Los Angeles, CA, April 16, 2004 – The Space Frontier Foundation hailed the U.S. government’s Office of Commercial Space Transportation (AST) for issuing the first license for a Human Sub-Orbital Rocket Launch. AST has issued licenses for over 150 commercial launches since its inception in 1984, but this is the first license to authorize a civilian human carrying rocket flight.
“This is a historic year for the opening of space to humanity,” said the Foundation’s Rick Tumlinson. “By issuing this license, the U.S. government has acknowledged this important new industry, and opened the door to space to the American people. We applaud those in Washington who have helped cut the red tape that has been tying these incredible rocketeers to the ground.”
The license was issued to Scaled Composites of Mojave, California to allow a series of piloted test flights of its experimental rocketship. Upon receipt of the license, the firm, headed by famed aircraft designer Burt Rutan, immediately launched its “Space Ship One” sub-orbital spacecraft on a test flight to an altitude of over 105,000 feet – achieving a speed of over Mach 2.
“At a time when many have been decrying the loss of technological leadership by the U.S., this step shows that some people in our government recognize where the future lies for this nation – straight up,” he continued. “While protecting public and environmental safety, the new licensing system developed by AST will allow rapid progress in this extremely important new field. More licenses mean more vehicles flying and more vehicles flying means faster development.”
As other firms move through the new licensing process, the Foundation is looking forward to several new entrants in the field of commercial human spaceflight, creating a competitive renaissance in a field traditionally dominated by high cost, limited use, government oriented projects. The Foundation, which has long fought for an open frontier in space, congratulated the FAA (the home of the AST) and enthusiastically supports the work of visionary leaders like Patti Grace Smith, who heads the office and has championed this cause for many years.

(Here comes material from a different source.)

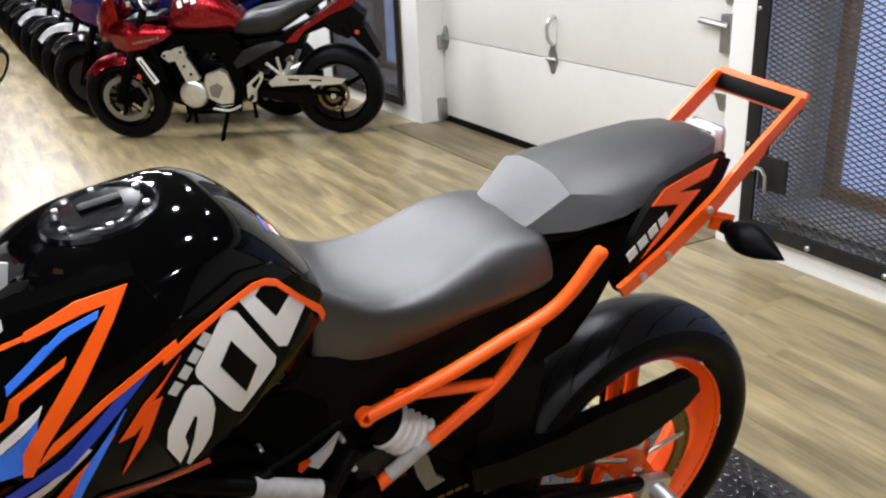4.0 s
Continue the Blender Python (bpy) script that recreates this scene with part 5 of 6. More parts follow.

Tumlinson added, “Patti and her team have taken many risks and spent a long time learning the needs and realities of these new space pioneers. By creating a more certain environment, they can now raise the capital they need to build these great new rocketships. Working together, the government and private sector can greatly speed the time when you and I can buy a ticket to ride into space ourselves. The frontier is nearly at hand.”